Absolutely, and it does not matter to me if people can tell which is which. I enjoy stepping over the line. I was overjoyed by the Ohio State University study that said conservatives and liberals not only enjoy my show equally but are each likely to think that I am on their side. That was an unexpected victory on my behalf. From the beginning of the show, I very much wanted to add a degree of veracity to my character, even though he's incredibly overblown and over-the-top. I think it's completely visible when I don't mean it. But occasionally I do mean it, and that helps with the confusion.

What are some of the things the character says that you also believe?
I've had guests who come on to put forth their argument through a book – liberal, anti-Bush-administration screeds and I have enjoyed standing toe-to-toe with them. Not always because I disagree with what they're saying, but because I don't enjoy how facile their argument is and how it is based upon dislike rather than argument. But sometimes I just blanketly disagree with the liberal position of my guest, and it gives me great joy and great juice to do the interview.

The interviews are my favorite thing to do on the show now. I have my plan, and I have three or four questions I know I'm going to ask, but generally speaking, I'm trying to pay attention to what they're doing so that I can ignorantly deconstruct their argument.

A lot of people view what you do as liberal versus conservative. But what you're saying is that the show is really about people who are flexible in their beliefs versus those who are fixed in their beliefs?
If there's a target in our present society, it's people not willing to change their minds. If you're not willing to change your mind about anything, given how much is changing and how the sands are shifting underneath our feet, then that dishonesty is certainly worthy of a joke or two.

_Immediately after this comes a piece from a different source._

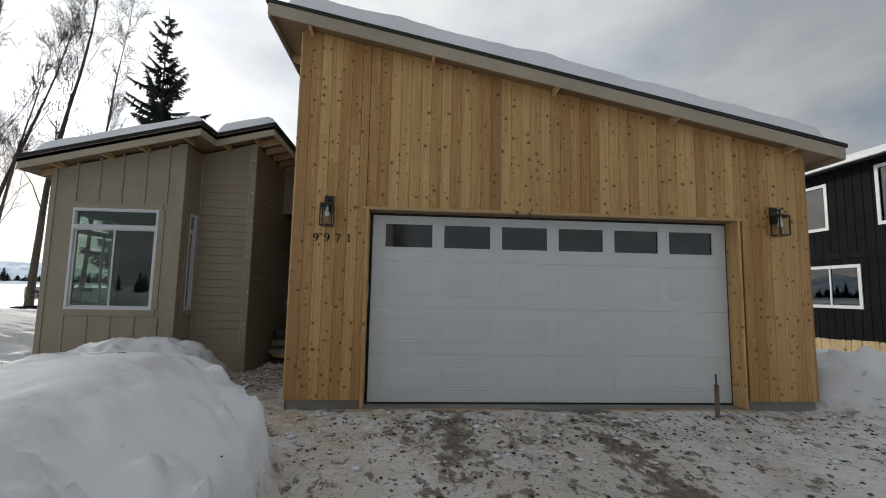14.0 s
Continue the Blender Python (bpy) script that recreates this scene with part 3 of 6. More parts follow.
wall_garage_left = tagged(new("wall_garage_left"), "garage side wall in tan painted lap siding beside the entry", "wall", kind="structure")
MD_Y0, MD_Y1, MD_T = 0.145, 1.065, 1.895
bm = wall_with_holes(bmesh.new(), "y", GL + 0.012, GL + 0.15, -0.02, GBACK, -0.3, garage_top(GL) + 0.02, [(MD_Y0 - 0.04, MD_Y1 + 0.04, -0.13, MD_T + 0.04)])
part("wall_core", bm, M_TAN, wall_garage_left)
lap_wall(wall_garage_left, "y", GL + 0.012, -1, -0.19, 6.0, -0.162, 4.85, [(MD_Y0 - 0.145, MD_Y1 + 0.145, -0.2, MD_T + 0.16)], step=0.1415)
bm = box(GR - 0.15, GR - 0.005, -0.02, GBACK, -0.3, garage_top(GR))
tagged(part("wall_garage_right", bm, M_LAP), "tan garage side wall", "wall", kind="structure")
bm = bmesh.new()
prism(bm, [(GL, GBACK, -0.3), (GR, GBACK, -0.3), (GR, GBACK, garage_top(GR)), (GL, GBACK, garage_top(GL))], (0, 0.15, 0))
tagged(part("wall_garage_back", bm, M_LAP), "tan rear garage wall", "wall", kind="structure")
tagged(part("floor_garage", box(GL + 0.1, GR - 0.1, 0.25, GBACK, -0.4, -0.02), M_CONCRETE), "concrete garage floor", "floor", kind="structure")


def roof(name, ring, thick, label, over=0.0):
    """A roof deck with shingles, as a slab on a ring of eave points."""
    ob = tagged(new(name), label, "roof", kind="structure")
    bm = bmesh.new()
    prism(bm, ring, (0, 0, thick))
    part("roof_deck", bm, M_OSB, ob)
    bm = bmesh.new()
    c = sum((Vector(p) for p in ring), Vector()) / len(ring)
    prism(bm, [Vector((p[0] + math.copysign(0.03, p[0] - c.x), p[1] + math.copysign(0.03, p[1] - c.y), p[2] + thick + 0.003)) for p in ring], (0, 0, 0.05))
    part("shingles", bm, M_SHINGLE, ob)
    return ob


def board_between(parent, a, b, depth, thick, inward, mat=None, name="fascia"):
    """A fascia board between two eave points: its upper edge on them, thick towards inward."""
    bm = bmesh.new()
    a, b = Vector(a), Vector(b)
    prism(bm, [a, b, b - Vector((0, 0, depth)), a - Vector((0, 0, depth))], Vector(inward) * thick)
    return part(name, bm, mat or M_FASCIA, parent)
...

Even if your goal is comedy, you must have some sort of agenda.
Absolutely not, because I don't really know much about politics. I don't really even like talking about politics much. I don't have an ax to grind. I get disappointed with both sides. But I do like human behavior. So that's what I enjoy talking about, and sometimes politics reflects human behavior. If I thought I had a political point, I'd be in big trouble.

To what extent do you think conservative pundits like Bill O'Reilly and Sean Hannity are playing a character?
I think Bill's honest. I don't agree with his chain of thought or the quality of his thought, but he believes what he's doing. I think Hannity is far more playing a character – not even for a character's sake, but because that has an effect on the audience emotionally. He's playing a political game.

Do you ever dream in character?
No, but I dreamed last week that as a bit, my character holds up a liquor store. And it doesn't go well. I end up shooting someone twice, and I'm like, "Oh, shoot, now I have to do a funny perp walk." There were other people in the room, and they were going, "Should you really be thinking of that?" And I was going, "No, obviously I can't just walk out with the cuffs on. It's got to be funny – do I goose-step, do I shimmy, what do I do?"

Then I said, "You guys think it was a pretty good bit, though, right?" And people were going, "Well, you did shoot a guy." I said, "Yeah, how's that guy doing, by the way? I should know that before I hold a funny press conference." They said, "He's OK. He's going to be fine." And I said, "Good, good, so it's still comedy."

Have you ever felt like you were in danger in real life?
On airplane flights and stuff like that, I've thought, "This is it." Although I flew with the F-16 Thunderbirds, and that's an hour of loops and barrel rolls and .9 Mach and pulling nine G's, so nothing in flying is ever going to bother me again after that. I'm still waiting to have been glad I did it.

You were never afraid to fly because of your family?
No. My father and two of my brothers died in a plane crash when I was a child, and I just thought, "What are the odds?" I didn't even get bothered by turbulence until I had children of my own, and then it just clicked in. But that's over now too.

Where do you think that inner resilience comes from?
My desire to see things positively comes from my mom. She raised me after her husband and two of her boys died – and she did a great job, and her faith played a great role in that. She's a loving, joyful, not-bitter woman and, boy, that's a great example to have in your life. It makes your travails seem pretty simple in respect.